▶ _TASK DETAILS_: Quote word for word the lines below, beginning with the first and ending with the one that has "0.001, -W +". Drop the pictures.

-- start of STORED DATA --

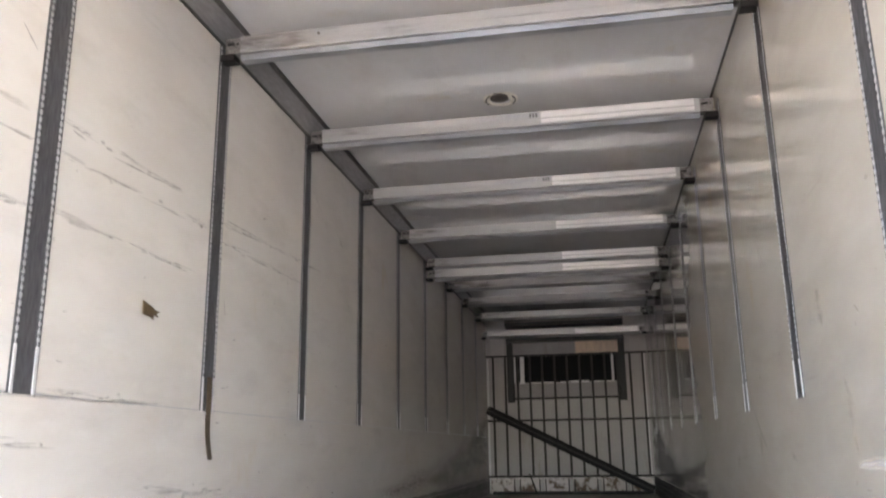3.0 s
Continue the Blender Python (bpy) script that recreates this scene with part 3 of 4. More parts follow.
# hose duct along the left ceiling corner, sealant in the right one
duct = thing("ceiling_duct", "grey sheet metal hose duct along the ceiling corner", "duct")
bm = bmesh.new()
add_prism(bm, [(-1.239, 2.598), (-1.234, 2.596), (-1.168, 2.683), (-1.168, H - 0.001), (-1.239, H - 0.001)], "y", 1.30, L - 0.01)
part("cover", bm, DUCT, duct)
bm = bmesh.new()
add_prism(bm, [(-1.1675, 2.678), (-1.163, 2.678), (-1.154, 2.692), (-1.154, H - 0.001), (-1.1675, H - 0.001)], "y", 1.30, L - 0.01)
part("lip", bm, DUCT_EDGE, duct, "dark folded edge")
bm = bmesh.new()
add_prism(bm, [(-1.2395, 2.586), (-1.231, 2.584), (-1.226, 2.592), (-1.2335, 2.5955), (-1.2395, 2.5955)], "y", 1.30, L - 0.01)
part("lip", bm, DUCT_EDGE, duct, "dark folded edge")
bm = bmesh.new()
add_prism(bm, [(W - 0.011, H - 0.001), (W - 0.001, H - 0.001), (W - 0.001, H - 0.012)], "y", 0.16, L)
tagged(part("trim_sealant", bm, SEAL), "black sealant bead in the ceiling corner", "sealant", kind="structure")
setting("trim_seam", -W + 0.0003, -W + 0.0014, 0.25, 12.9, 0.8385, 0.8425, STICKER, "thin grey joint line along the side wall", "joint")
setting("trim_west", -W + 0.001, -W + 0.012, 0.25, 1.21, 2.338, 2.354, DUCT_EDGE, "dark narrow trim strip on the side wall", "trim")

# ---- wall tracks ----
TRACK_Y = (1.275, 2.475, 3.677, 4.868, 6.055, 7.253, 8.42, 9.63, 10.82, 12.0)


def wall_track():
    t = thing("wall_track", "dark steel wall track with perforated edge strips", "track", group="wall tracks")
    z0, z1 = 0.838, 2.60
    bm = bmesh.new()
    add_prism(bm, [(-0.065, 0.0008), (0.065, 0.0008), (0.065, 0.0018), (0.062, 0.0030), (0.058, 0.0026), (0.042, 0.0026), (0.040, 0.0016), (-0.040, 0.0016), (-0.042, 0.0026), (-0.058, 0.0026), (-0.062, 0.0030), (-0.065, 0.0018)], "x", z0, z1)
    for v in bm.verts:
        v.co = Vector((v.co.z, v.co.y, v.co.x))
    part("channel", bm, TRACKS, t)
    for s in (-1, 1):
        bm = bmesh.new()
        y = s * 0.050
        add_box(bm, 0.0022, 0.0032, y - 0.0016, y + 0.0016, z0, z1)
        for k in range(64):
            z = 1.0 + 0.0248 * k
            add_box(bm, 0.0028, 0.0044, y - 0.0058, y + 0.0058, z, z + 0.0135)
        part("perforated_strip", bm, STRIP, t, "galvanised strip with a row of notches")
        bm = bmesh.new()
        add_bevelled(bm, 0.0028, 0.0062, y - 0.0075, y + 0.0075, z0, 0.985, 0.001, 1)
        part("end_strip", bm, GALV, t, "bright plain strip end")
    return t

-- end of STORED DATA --

▶ _RESPONSE TO THE TASK_:
3.0 s
Continue the Blender Python (bpy) script that recreates this scene with part 3 of 4. More parts follow.
# hose duct along the left ceiling corner, sealant in the right one
duct = thing("ceiling_duct", "grey sheet metal hose duct along the ceiling corner", "duct")
bm = bmesh.new()
add_prism(bm, [(-1.239, 2.598), (-1.234, 2.596), (-1.168, 2.683), (-1.168, H - 0.001), (-1.239, H - 0.001)], "y", 1.30, L - 0.01)
part("cover", bm, DUCT, duct)
bm = bmesh.new()
add_prism(bm, [(-1.1675, 2.678), (-1.163, 2.678), (-1.154, 2.692), (-1.154, H - 0.001), (-1.1675, H - 0.001)], "y", 1.30, L - 0.01)
part("lip", bm, DUCT_EDGE, duct, "dark folded edge")
bm = bmesh.new()
add_prism(bm, [(-1.2395, 2.586), (-1.231, 2.584), (-1.226, 2.592), (-1.2335, 2.5955), (-1.2395, 2.5955)], "y", 1.30, L - 0.01)
part("lip", bm, DUCT_EDGE, duct, "dark folded edge")
bm = bmesh.new()
add_prism(bm, [(W - 0.011, H - 0.001), (W - 0.001, H - 0.001), (W - 0.001, H - 0.012)], "y", 0.16, L)
tagged(part("trim_sealant", bm, SEAL), "black sealant bead in the ceiling corner", "sealant", kind="structure")
setting("trim_seam", -W + 0.0003, -W + 0.0014, 0.25, 12.9, 0.8385, 0.8425, STICKER, "thin grey joint line along the side wall", "joint")
setting("trim_west", -W + 0.001, -W + 0.012, 0.25, 1.21, 2.338, 2.354, DUCT_EDGE, "dark narrow trim strip on the side wall", "trim")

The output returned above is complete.